Elon Musk wstrzymuje zakup Twittera. Poszło o fałszywe konta
Saga z przejęciem Twittera trwa w najlepsze. Portal podał statystyki dotyczące fałszywych i spamujących kont. Miliarder ogłosił, że zaczeka z transakcją, aż te dane się potwierdzą. Nie wiadomo jednak, czy jest zaskoczony ich dużą skalą, czy może nie dowierza, że jest ich tak mało.
Choć wydawało się, że już wszystko jest dopięte na każdy guzik, Elon nie daje o sobie zapomnieć. Kilka dni temu napisał na Twitterze, że jednym z jego priorytetów będzie usunięcie z platformy botów spamowych. Wiadomo, Twitter to portal społecznościowy, na którym kwestia transparentności jest niemal zupełnie nieprzestrzegana, a anonimowe konta to przeważająca większość użytkowników. Rosyjska dezinformacja też zwykle na Twitterze radzi sobie najdoskonalej, angażując w swe działania nie tylko swoich trolli, ale też wielu pożytecznych idiotów. Elon chce to zmienić.
W reakcji na jego tweeta firma szybko zareagowała i podała, że fałszywe lub spamowe konta to mniej niż 5 proc. wszystkich użytkowników, którzy widzieli w serwisie reklamy (229 mln kont). Dodatkowo firma napisała w oświadczeniu, że do czasu zamknięcia umowy z Muskiem stoi przed kilkoma zagrożeniami.

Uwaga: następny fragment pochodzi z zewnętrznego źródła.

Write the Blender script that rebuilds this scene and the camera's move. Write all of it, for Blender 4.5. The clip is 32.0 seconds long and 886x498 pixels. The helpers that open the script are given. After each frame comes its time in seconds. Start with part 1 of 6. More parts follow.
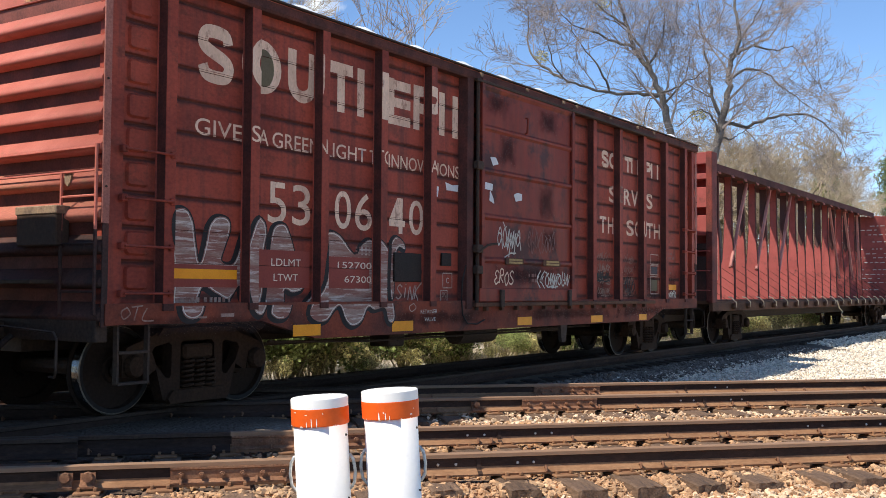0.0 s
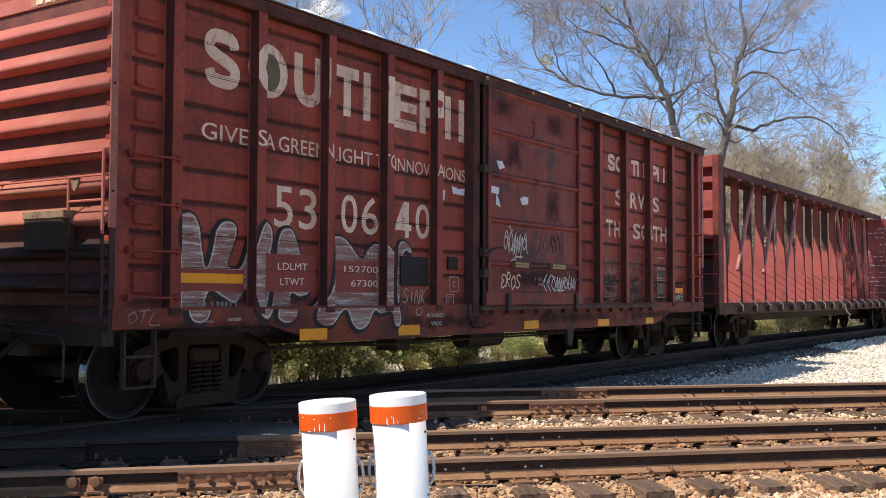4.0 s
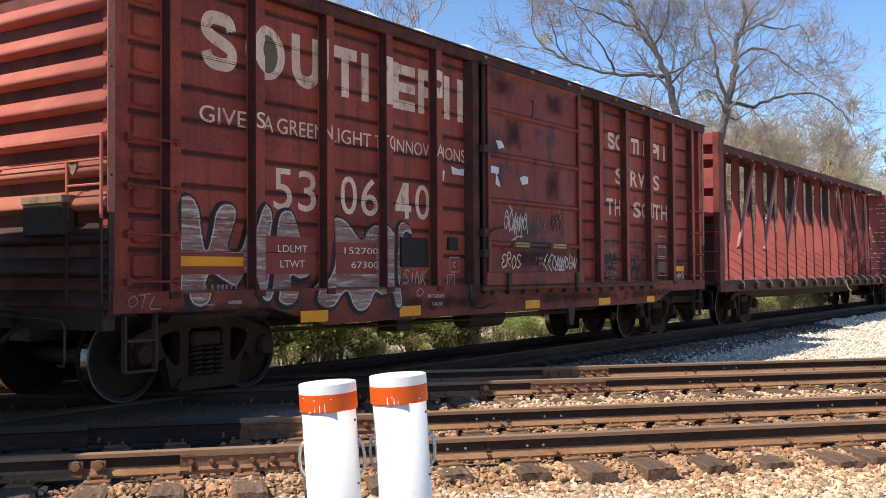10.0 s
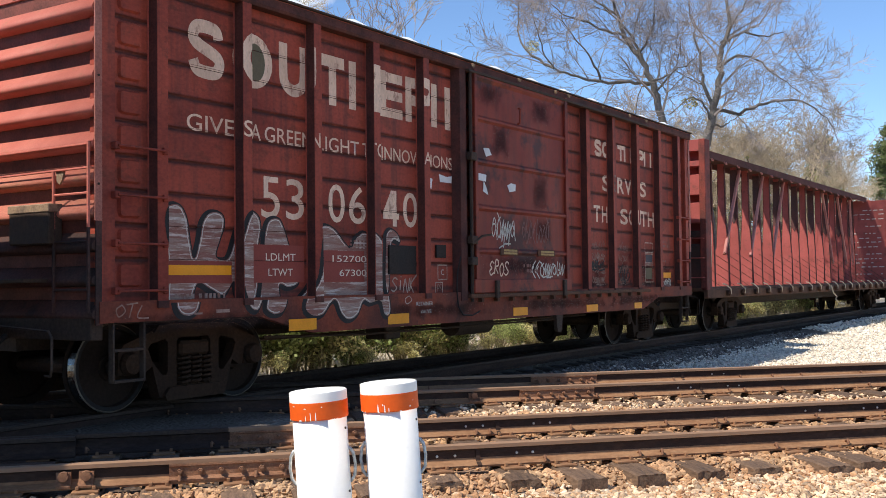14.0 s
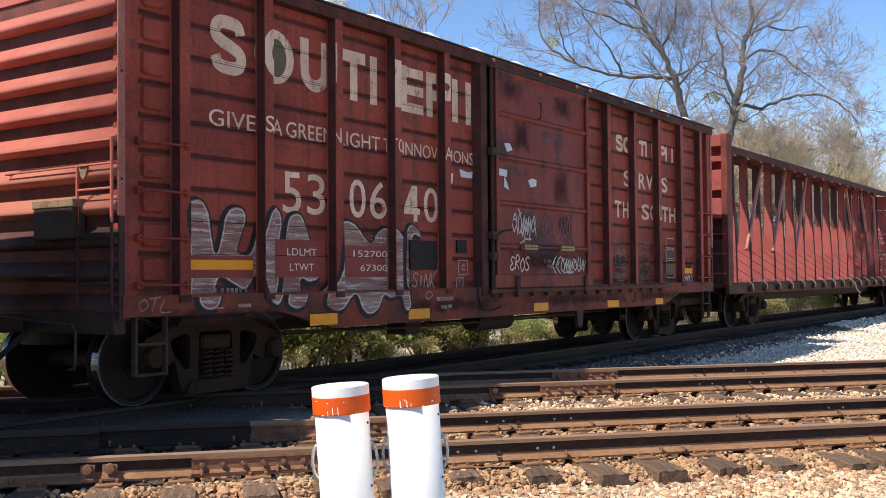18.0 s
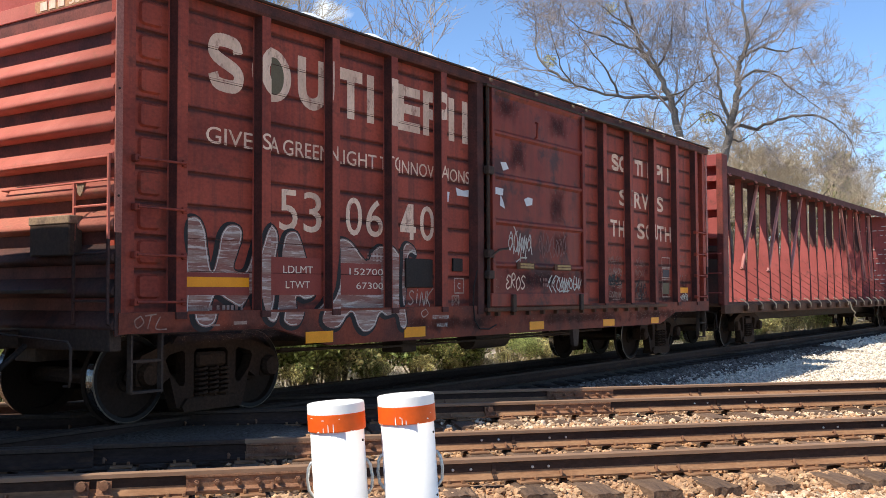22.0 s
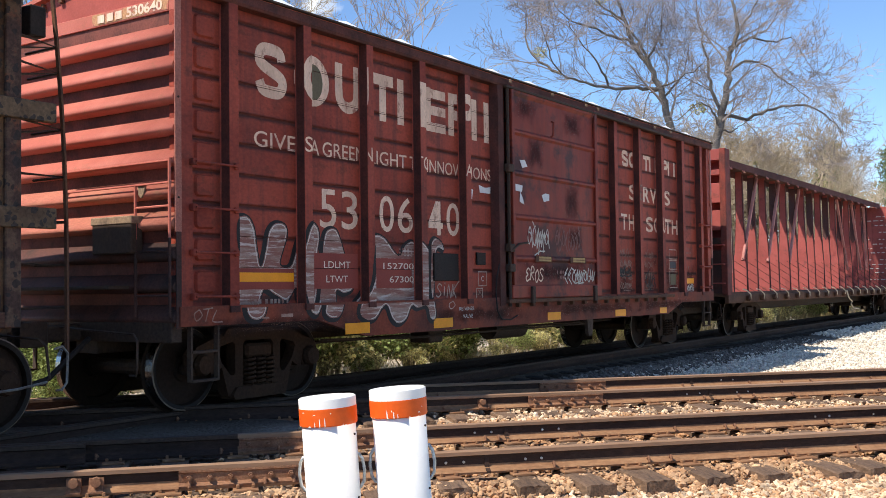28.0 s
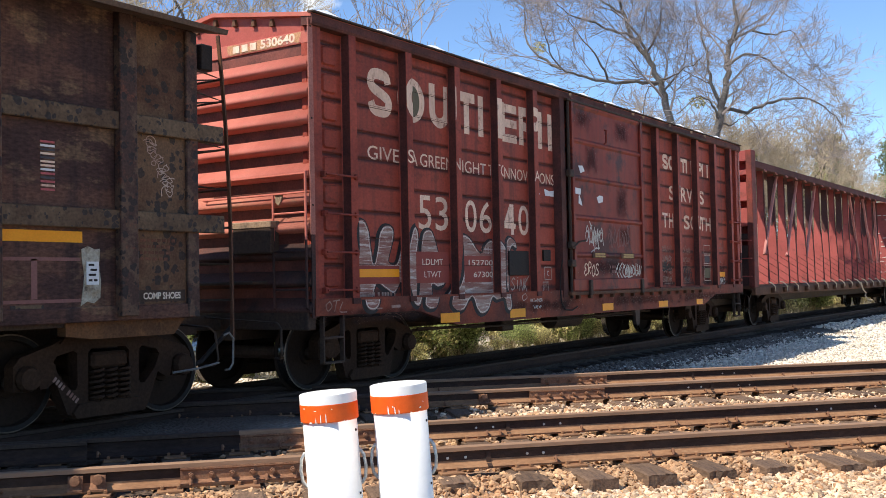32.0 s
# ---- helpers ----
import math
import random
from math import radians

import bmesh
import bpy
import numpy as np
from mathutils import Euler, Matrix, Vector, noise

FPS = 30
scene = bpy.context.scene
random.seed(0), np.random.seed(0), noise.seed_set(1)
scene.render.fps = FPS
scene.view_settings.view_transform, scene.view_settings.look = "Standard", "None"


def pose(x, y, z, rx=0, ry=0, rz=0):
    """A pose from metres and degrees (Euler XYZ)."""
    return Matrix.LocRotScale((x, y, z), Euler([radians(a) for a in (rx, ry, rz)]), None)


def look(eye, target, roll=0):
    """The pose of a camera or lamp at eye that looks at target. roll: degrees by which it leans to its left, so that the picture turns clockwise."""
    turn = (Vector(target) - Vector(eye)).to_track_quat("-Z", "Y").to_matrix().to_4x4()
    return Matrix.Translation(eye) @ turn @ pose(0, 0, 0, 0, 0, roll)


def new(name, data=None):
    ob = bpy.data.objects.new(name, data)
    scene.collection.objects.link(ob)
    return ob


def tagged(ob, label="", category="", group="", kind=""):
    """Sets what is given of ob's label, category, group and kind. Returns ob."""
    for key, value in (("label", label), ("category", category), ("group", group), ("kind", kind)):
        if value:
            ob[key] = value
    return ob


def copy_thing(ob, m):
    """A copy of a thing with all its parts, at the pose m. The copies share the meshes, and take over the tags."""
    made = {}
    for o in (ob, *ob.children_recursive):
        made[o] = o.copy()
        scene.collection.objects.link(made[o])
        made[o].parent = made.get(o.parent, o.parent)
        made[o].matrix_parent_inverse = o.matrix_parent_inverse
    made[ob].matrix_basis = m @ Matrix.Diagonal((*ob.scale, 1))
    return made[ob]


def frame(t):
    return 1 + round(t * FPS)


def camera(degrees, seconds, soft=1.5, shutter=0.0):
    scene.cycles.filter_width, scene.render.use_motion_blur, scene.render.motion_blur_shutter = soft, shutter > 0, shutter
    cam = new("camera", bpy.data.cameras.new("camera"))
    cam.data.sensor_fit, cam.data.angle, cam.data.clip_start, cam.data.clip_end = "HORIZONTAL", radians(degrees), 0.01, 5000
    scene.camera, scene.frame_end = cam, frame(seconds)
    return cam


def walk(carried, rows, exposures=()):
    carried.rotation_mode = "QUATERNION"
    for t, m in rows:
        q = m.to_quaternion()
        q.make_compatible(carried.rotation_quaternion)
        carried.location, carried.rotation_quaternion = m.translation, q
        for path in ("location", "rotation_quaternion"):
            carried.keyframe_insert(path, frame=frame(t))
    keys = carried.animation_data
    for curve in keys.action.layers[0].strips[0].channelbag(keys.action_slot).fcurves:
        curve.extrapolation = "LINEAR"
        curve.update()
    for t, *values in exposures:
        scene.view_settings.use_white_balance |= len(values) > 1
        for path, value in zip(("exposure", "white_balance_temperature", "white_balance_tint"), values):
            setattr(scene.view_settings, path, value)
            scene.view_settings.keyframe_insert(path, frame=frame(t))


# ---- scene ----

Jednym z nich ma być obawa o to, czy reklamodawcy będą chcieli dalej wydawać pieniądze na reklamy, skoro istnieje "potencjalna niepewność co do przyszłych planów i strategii Twittera".
Musk zareagował na to oczywiście na Twitterze. "Umowa z Twitterem jest tymczasowo wstrzymana w oczekiwaniu na szczegóły potwierdzające te obliczenia" - napisał miliarder. Nie wiadomo jednak, czy zaskoczyły go one pozytywnie, czy może negatywnie.
Choć umowa nie została jeszcze zamknięta, Musk już snuje wizje, a firma podejmuje pierwsze kroki związane z przejęciem Twittera. Jak podał New York Times, wczoraj szef portalu Parag Agrawal zwolnił dwóch dyrektorów najwyższego szczebla, wstrzymał nowe zatrudnienia i ogłosił cięcie wydatków. Wszystko z potrzeby "zmiany trajektorii biznesowej". Jednocześnie Agrawal zaznaczył, że nie planuje zwolnień, a cięcia związane są z tym, że Twitter nie osiągnął celów w zakresie wzrostu przychodów i liczby użytkowników.
Sam Musk z kolei na Twitterze znów poruszył temat Donalda Trumpa. "Chociaż uważam, że mniej dzielący kandydat byłby lepszy w 2024 roku, nadal uważam, że Trump powinien zostać przywrócony na Twitterze" - napisał.
Umowa na przejęcie Twittera przez Elona Muska opiewa na 44 mld dol.